Entramos nos pratos de peixe, nos quais a nossa chef dileta é mestre. A abrótea com amêijoas em molho verde é absolutamente genial, frescura e rigor de mãos dadas. Há uma açorda alentejana com linguado frito e ovo escalfado que é de devorar e repetir vezes sem conta. Estamos, definitivamente, no sul, com tudo a que temos direito. Este prato pode provocar emoções súbitas, é um tratado. Está também disponível um outro prato que é mais viciante ainda. Falo da lula recheada com migas de grelos e pâté de ovas de pescada. É de tal acerto de sabores e texturas que nos beliscamos para garantir que está mesmo a acontecer. Aconselho severamente o arroz cremoso de peixe e camarão, feito à maneira do risoto, mas ligado apenas pela goma e suado do caldo. Toda uma experiência.

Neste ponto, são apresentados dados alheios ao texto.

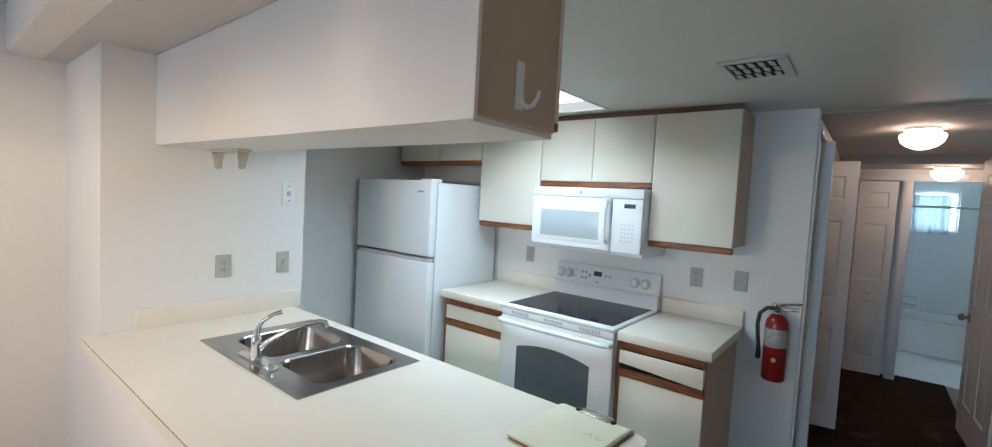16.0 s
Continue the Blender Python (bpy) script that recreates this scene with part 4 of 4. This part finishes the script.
def microwave():
    t = thing("microwave", pose(-1.812, 6.515, 1.255), "white over-the-range microwave with a pale window", "microwave")
    w, h = 0.76, 0.395
    part("body", boxes((0.0, 0.03, 0.0, w, KBACK - 6.517, h), bevel=0.004), M_APPL, t)
    part("grille", boxes((0.004, 0.004, h - 0.058, w - 0.004, 0.032, h), bevel=0.006), M_APPL, t)
    d = part("door", boxes((0.004, 0.0, 0.02, 0.565, 0.031, h - 0.061), bevel=0.009, segments=3), M_APPL, t)
    part("window_frame", boxes((0.05, -0.0025, 0.055, 0.515, 0.004, h - 0.105), bevel=0.003), M_TRIM, d)
    part("window", boxes((0.075, -0.004, 0.082, 0.49, 0.002, h - 0.145), bevel=0.002), M_MWGLASS, d, "pale grey mesh window")
    part("handle", tube([(0.545, 0.002, 0.07), (0.545, -0.032, 0.085), (0.545, -0.042, 0.14), (0.545, -0.044, 0.2), (0.545, -0.042, 0.27), (0.545, -0.032, 0.315), (0.545, 0.002, 0.328)], 0.011, 12), M_APPL, d, "white curved handle")
    c = part("control_panel", boxes((0.569, 0.0, 0.02, w - 0.004, 0.031, h - 0.061), bevel=0.008), M_APPL, t)
    part("display", boxes((0.645, -0.002, h - 0.112, 0.712, 0.002, h - 0.088), bevel=0.001), M_DISPLAY, c, "dark digital display")
    for i in range(5):
        for k in range(4):
            part("key", boxes((0.63 + k * 0.022, -0.0015, 0.085 + i * 0.024, 0.642 + k * 0.022, 0.002, 0.095 + i * 0.024)), M_FAINT, c)
    part("maker_mark", lathe([(0.0, -0.001), (0.011, -0.0008), (0.011, 0.004)], 18, (0.355, 0.003, h - 0.03), "y"), M_GREY, t)
    part("underside_vent", boxes((0.05, 0.08, -0.006, w - 0.05, 0.34, 0.0)), M_GREYGLASS, t)


microwave()


def fridge():
    t = thing("refrigerator", pose(-3.222, 6.14, 0), "white top-freezer refrigerator in the kitchen corner", "refrigerator")
    w, h = 0.835, 1.652
    part("cabinet", boxes((0.004, 0.068, 0.03, w - 0.004, 0.72, h - 0.012), bevel=0.006), M_FRIDGE, t)
    part("gasket", boxes((0.014, 0.058, 0.05, w - 0.014, 0.068, h - 0.02)), M_GREY, t)
    fz = part("freezer_door", boxes((0.0, 0.0, 1.125, w, 0.058, h), bevel=0.012, segments=3), M_FRIDGE, t)
    part("maker_mark", boxes((w - 0.14, -0.001, h - 0.085, w - 0.075, 0.002, h - 0.072)), M_GREY, fz)
    dr = part("fridge_door", boxes((0.0, 0.0, 0.06, w, 0.058, 1.085), bevel=0.012, segments=3), M_FRIDGE, t)
    part("handle_recess", boxes((0.03, 0.006, 1.084, w - 0.012, 0.05, 1.11), bevel=0.004), M_VENT, dr, "grey recessed handle strip")
    part("hinge_cover", boxes((w - 0.13, 0.01, h - 0.012, w - 0.015, 0.11, h + 0.012), bevel=0.006), M_FRIDGE, t)
    part("kick_plate", boxes((0.01, 0.03, 0.0, w - 0.01, 0.1, 0.055)), M_GREY, t)


fridge()


def extinguisher():
    t = thing("fire_extinguisher", pose(-0.398, 6.832, 0.66), "red fire extinguisher hanging on the kitchen end wall", "fire extinguisher")
    part("cylinder", lathe([(0.0, 0.0), (0.05, 0.001), (0.056, 0.01), (0.056, 0.285), (0.051, 0.322), (0.032, 0.352), (0.019, 0.36), (0.0, 0.362)], 32), M_RED, t)
    part("label", lathe([(0.0566, 0.185), (0.0569, 0.187), (0.0569, 0.28), (0.0566, 0.282)], 32), M_LABEL, t, "silver printed instruction label")
    part("seal", lathe([(0.0, -0.0585), (0.012, -0.058), (0.012, -0.050)], 14, (0.004, 0.0, 0.12), "y"), M_GOLD, t, "gold round seal")
    v = part("valve", lathe([(0.0, 0.355), (0.016, 0.357), (0.016, 0.39), (0.02, 0.395), (0.012, 0.41), (0.0, 0.412)], 18), M_CHROME, t)
    part("grip", boxes((-0.012, -0.012, 0.386, 0.095, 0.012, 0.394), bevel=0.003), M_CHROME, v)
    part("squeeze_lever", tube([(-0.01, 0, 0.405), (0.04, 0, 0.418), (0.105, 0, 0.428)], 0.007, 8), M_CHROME, v)
    part("pull_pin", tube(arc((-0.012, -0.02, 0.408), 0.012, 0, 340, 12), 0.0016, 6), M_BLACK, v)
    part("gauge", lathe([(0.0, -0.028), (0.013, -0.027), (0.014, -0.014)], 16, (0, 0, 0.38), "y"), M_BLACK, v)
    part("hose", tube([(-0.012, 0, 0.385), (-0.05, -0.01, 0.385), (-0.083, -0.012, 0.35), (-0.09, -0.01, 0.29), (-0.084, -0.008, 0.22), (-0.078, -0.004, 0.16)], 0.0105, 10), M_BLACK, t, "black rubber hose")
    part("nozzle", lathe([(0.011, 0.10), (0.014, 0.11), (0.011, 0.165)], 14, (-0.077, -0.004, 0)), M_BLACK, t)
    part("bracket", boxes((-0.012, 0.062, 0.2, 0.012, 0.083, 0.40), bevel=0.002), M_NICKEL, t)


extinguisher()


def ceiling_grille():
    """A stamped ceiling register: three rows of curled blades over a dark duct."""
    t = thing("ceiling_vent", pose(-0.445, 6.005, LOW), "small white ceiling vent with curled blades over a dark duct", "ceiling vent")
    a, b = 0.088, 0.125
    part("backing", boxes((-a, -b, -0.003, a, b, -0.0005)), M_DARK, t)
    part("frame", boxes((-a - 0.022, -b - 0.022, -0.010, a + 0.034, -b, 0.0), (-a - 0.022, b, -0.010, a + 0.034, b + 0.022, 0.0), (-a - 0.022, -b, -0.010, -a, b, 0.0), (a, -b, -0.010, a + 0.034, b, 0.0), bevel=0.002), M_VENT, t)
    for row in range(3):
        y0 = -b + 0.022 + row * 0.078
        for k in range(5):
            x = -a + 0.006 + k * 0.0345 + (0.006 if row == 1 else 0.0)
            bm = tube([(x + 0.004, y0, -0.007), (x + 0.013, y0 + 0.014, -0.011), (x + 0.012, y0 + 0.036, -0.013), (x + 0.018, y0 + 0.058, -0.009)], [0.006, 0.0105, 0.011, 0.006], 6)
            for v in bm.verts:
                v.co.z = -0.006 + 0.35 * (v.co.z + 0.006)
            part("blade", bm, M_VENT, t)


ceiling_grille()


def light_panel():
    t = thing("ceiling_light_panel", pose((PX0 + PX1) / 2, (PY0 + PY1) / 2, LOW), "recessed fluorescent ceiling light with a white panel", "ceiling light")
    a, b = (PX1 - PX0) / 2, (PY1 - PY0) / 2
    part("diffuser", boxes((-a + 0.001, -b + 0.001, 0.055, a - 0.001, b - 0.001, 0.065)), M_PANEL, t, "glowing white acrylic panel")
    part("frame", boxes((-a - 0.012, -b - 0.012, -0.004, a + 0.012, -b + 0.006, 0.003), (-a - 0.012, b - 0.006, -0.004, a + 0.012, b + 0.012, 0.003), (-a - 0.012, -b + 0.006, -0.004, -a + 0.006, b - 0.006, 0.003), (a - 0.006, -b + 0.006, -0.004, a + 0.012, b - 0.006, 0.003)), M_TRIM, t)


light_panel()


# ---- hall and bathroom ----
def dome_light(m, neck):
    t = thing("hall_ceiling_light", m, "lit glass dome light on the hall ceiling", "ceiling light", "hall dome lights")
    part("base", lathe([(0.0, 0.0), (0.085, -0.001), (0.088, -0.016 - neck), (0.075, -0.03 - neck), (0.0, -0.031 - neck)], 28), M_TRIM, t)
    part("dome", lathe([(0.075, -0.028 - neck), (0.104, -0.038 - neck), (0.108, -0.052 - neck), (0.098, -0.085 - neck), (0.07, -0.110 - neck), (0.03, -0.126 - neck), (0.0, -0.13 - neck)], 32), M_DOME, t, "glowing frosted glass dome")
    return t


dome_light(pose(0.15, 7.68, LOW - 0.012), 0.0)
dome_light(pose(0.432, 9.58, 2.038), 0.0)

structure("floor_bathroom", boxes((-0.6, FAR_Y + 0.2, -0.011, 1.3, BATH_Y, -0.001)), M_TUB, "white bathroom floor", "floor")


def bathtub():
    t = thing("bathtub", pose(-0.05, 11.28, 0), "white enamel bathtub along the back wall", "bathtub")
    bm = bmesh.new()
    loops = []
    for inset, r, z in ((0.0, 0.03, 0.0), (0.0, 0.03, 0.385), (0.006, 0.03, 0.40), (0.06, 0.09, 0.40), (0.075, 0.1, 0.385), (0.14, 0.12, 0.09), (0.2, 0.1, 0.06)):
        loops.append([bm.verts.new((x, y, z)) for x, y in rounded(-0.5 + inset, inset, 1.2 - inset, 0.79 - inset, r)])
    for a, b in zip(loops, loops[1:]):
        for k in range(len(a)):
            bm.faces.new((a[k], a[(k + 1) % len(a)], b[(k + 1) % len(a)], b[k]))
    bm.faces.new(loops[-1])
    part("shell", bm, M_TUB, t)


bathtub()


def bath_window():
    t = thing("bathroom_window", pose(0.372, BATH_Y, 1.425), "small bathroom window mostly covered by a grey curtain", "window")
    w, h = 0.425, 0.51
    fr = part("window_frame", boxes((0.0, 0.03, 0.0, w, 0.07, 0.035), (0.0, 0.03, h - 0.035, w, 0.07, h), (0.0, 0.03, 0.035, 0.03, 0.07, h - 0.035), (w - 0.03, 0.03, 0.035, w, 0.07, h - 0.035), (w * 0.62, 0.03, 0.035, w * 0.62 + 0.025, 0.07, h - 0.035)), M_TRIM, t)
    pane = part("pane", boxes((0.03, 0.048, 0.035, w - 0.03, 0.052, h - 0.035)), M_GLASS, t)
    pane.visible_shadow = False
    bm = bmesh.new()
    rows = []
    for i in range(25):
        x, y = -0.012 + 0.355 * i / 24, -0.012 - 0.006 * math.sin(i * 1.3)
        rows.append([bm.verts.new((x, y + d, z)) for z, d in ((-0.03, -0.004), (h - 0.045, -0.004), (h - 0.045, 0.004), (-0.03, 0.004))])
    for p, q in zip(rows, rows[1:]):
        for k in range(4):
            bm.faces.new((p[k], p[(k + 1) % 4], q[(k + 1) % 4], q[k]))
    bm.faces.new(rows[0]), bm.faces.new(rows[-1])
    bmesh.ops.recalc_face_normals(bm, faces=bm.faces[:])
    part("curtain", bm, M_CURTAIN, t, "grey gathered window curtain")
    part("curtain_rod", tube([(-0.02, -0.016, h - 0.05), (w + 0.02, -0.016, h - 0.05)], 0.004, 8), M_TRIM, fr)


bath_window()


def rod():
    t = thing("shower_rod", pose(0.0, 11.30, 1.72), "dark metal shower rod across the bathtub", "shower rod")
    part("rod", lathe([(0.0, -0.6), (0.0125, -0.6), (0.0125, 1.3), (0.0, 1.3)], 14, (0, 0, 0), "x"), M_NICKEL, t)
    for x in (-0.598, 1.285):
        part("flange", lathe([(0.0, 0.0), (0.03, 0.0), (0.028, 0.012), (0.0, 0.013)], 18, (x, 0, 0), "x"), M_NICKEL, t)


rod()


def grab_bar(z):
    t = thing("towel_bar", pose(0.36, BATH_Y, z), "short metal bar on the bathroom wall", "towel bar", "bathroom wall bars")
    part("bar", tube([(-0.12, -0.05, 0), (0.12, -0.05, 0)], 0.011, 10), M_NICKEL, t)
    for x in (-0.11, 0.11):
        part("post", boxes((x - 0.012, -0.05, -0.012, x + 0.012, 0.0, 0.012), bevel=0.003), M_NICKEL, t)


grab_bar(0.46), grab_bar(0.56)


def patio_door():
    t = thing("patio_door", pose(-2.1, BACK - 0.06, 0), "sliding glass patio door letting in daylight", "patio door")
    w, h = 2.4, 2.05
    part("frame", boxes((0, -0.05, 0, w, 0.05, 0.04), (0, -0.05, h - 0.04, w, 0.05, h), (0, -0.05, 0.04, 0.05, 0.05, h - 0.04), (w - 0.05, -0.05, 0.04, w, 0.05, h - 0.04), (w / 2 - 0.03, -0.03, 0.04, w / 2 + 0.03, 0.03, h - 0.04)), M_TRIM, t)
    for a, b in ((0.05, w / 2 - 0.03), (w / 2 + 0.03, w - 0.05)):
        p = part("pane", boxes((a, -0.003, 0.04, b, 0.003, h - 0.04)), M_GLASS, t)
        p.visible_shadow = False


patio_door()


# ---- floor pieces ----
def tile_field(parent, mat, x0, y0, x1, y1, size, z, joint=0.005):
    """Square tiles from the corner x0, y0, those at the far edges cut to fit."""
    meshes = {}
    y = y0
    while y < y1 - 0.02:
        x = x0
        while x < x1 - 0.02:
            w, d = min(size, x1 - x) - joint, min(size, y1 - y) - joint
            key = (round(w, 3), round(d, 3))
            if key not in meshes:
                meshes[key] = finish("tile", boxes((0, 0, -0.008, w, d, 0.0), bevel=0.002, segments=1), mat)
            ob = new("tile", meshes[key])
            ob.parent = parent
            ob.location = (x + joint / 2, y + joint / 2, z)
            x += size
        y += size


tile_field(floor, M_TILE, ENTRY[0] + 0.012, ENTRY[1] + 0.012, RIGHT, CLOSET_Y, 0.335, 0.003, 0.008)
tile_field(floor, M_KTILE, -3.28, 4.56, KITCHEN_EDGE - 0.008, KBACK, 0.305, 0.001)
structure("carpet_edge", boxes((ENTRY[0] - 0.004, ENTRY[1], -0.01, ENTRY[0] + 0.011, CLOSET_Y - 0.013, 0.006), (ENTRY[0] - 0.004, ENTRY[1] - 0.004, -0.01, RIGHT - 0.014, ENTRY[1] + 0.010, 0.006), bevel=0.003), M_CARPET)


def carpet_tears():
    rng = random.Random(9)
    for x, y, a, n in ((-2.80, 3.17, 76, 0.10), (-2.748, 3.39, 80, 0.33), (-2.70, 3.70, 79, 0.17), (-1.35, 3.30, 12, 0.07), (-1.045, 3.11, 70, 0.05)):
        pts = []
        for k in range(9):
            s = n * (k / 8 - 0.5)
            off = rng.uniform(-0.012, 0.012)
            pts.append((x + s * math.cos(radians(a)) - off * math.sin(radians(a)), y + s * math.sin(radians(a)) + off * math.cos(radians(a)), 0.0))
        wide = min(1.0, 0.25 + n / 0.35)
        bm = tube(pts, [wide * w for w in (0.002, 0.007, 0.011, 0.013, 0.009, 0.014, 0.012, 0.007, 0.002)], 8)
        for v in bm.verts:
            v.co.z = max(-0.002, v.co.z * 0.6)
        tagged(single("carpet_seam", bm, M_SEAM, "open worn seam in the brown carpet", "carpet seam", None, "carpet seams"), kind="structure")


carpet_tears()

Há um único prato de carne, as migas de chouriço com entrecosto. Ana Moura quer oferecer o melhor da sua grande arte e evita o trivial, que se encontra em toda a parte. Estas migas são muito especiais e encantam pela novidade e pela diferença. Assim devia ser sempre.

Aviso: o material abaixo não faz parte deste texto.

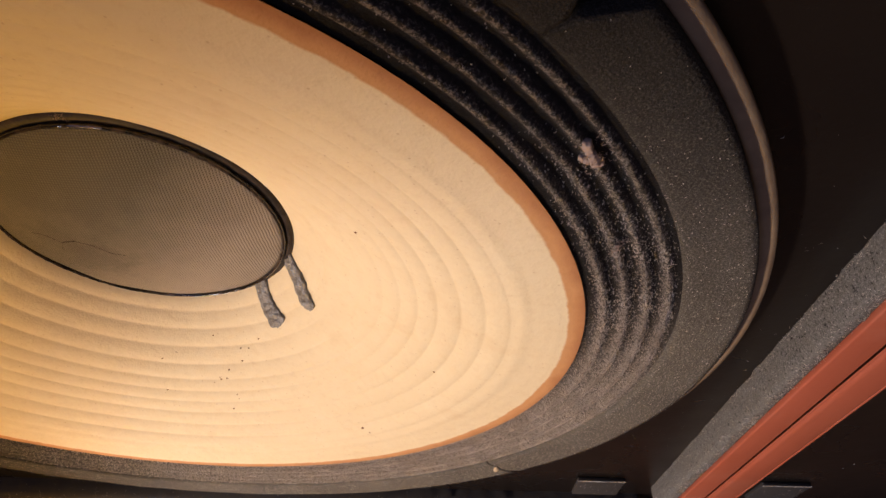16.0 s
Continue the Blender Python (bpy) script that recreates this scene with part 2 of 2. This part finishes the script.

A oferta doceira é variada e também muito assumida. As migas doces são baseadas em receituário tradicional e são conforto excelso, em todas as frentes. Faz-se uma tarte de queijo com espuma de caramelo e pistácio que configura perdição. E há uma mousse de chocolate com crumble de amendoim que é pura rendição, mesmo para quem não morre de amor pelas coisas doces. Acompanho a chef Ana Moura há muitos anos e desde a primeira hora que as suas criações culinárias me impressionam muito. No Lamelas ela eleva tudo para um outro patamar. E leva-nos com ela.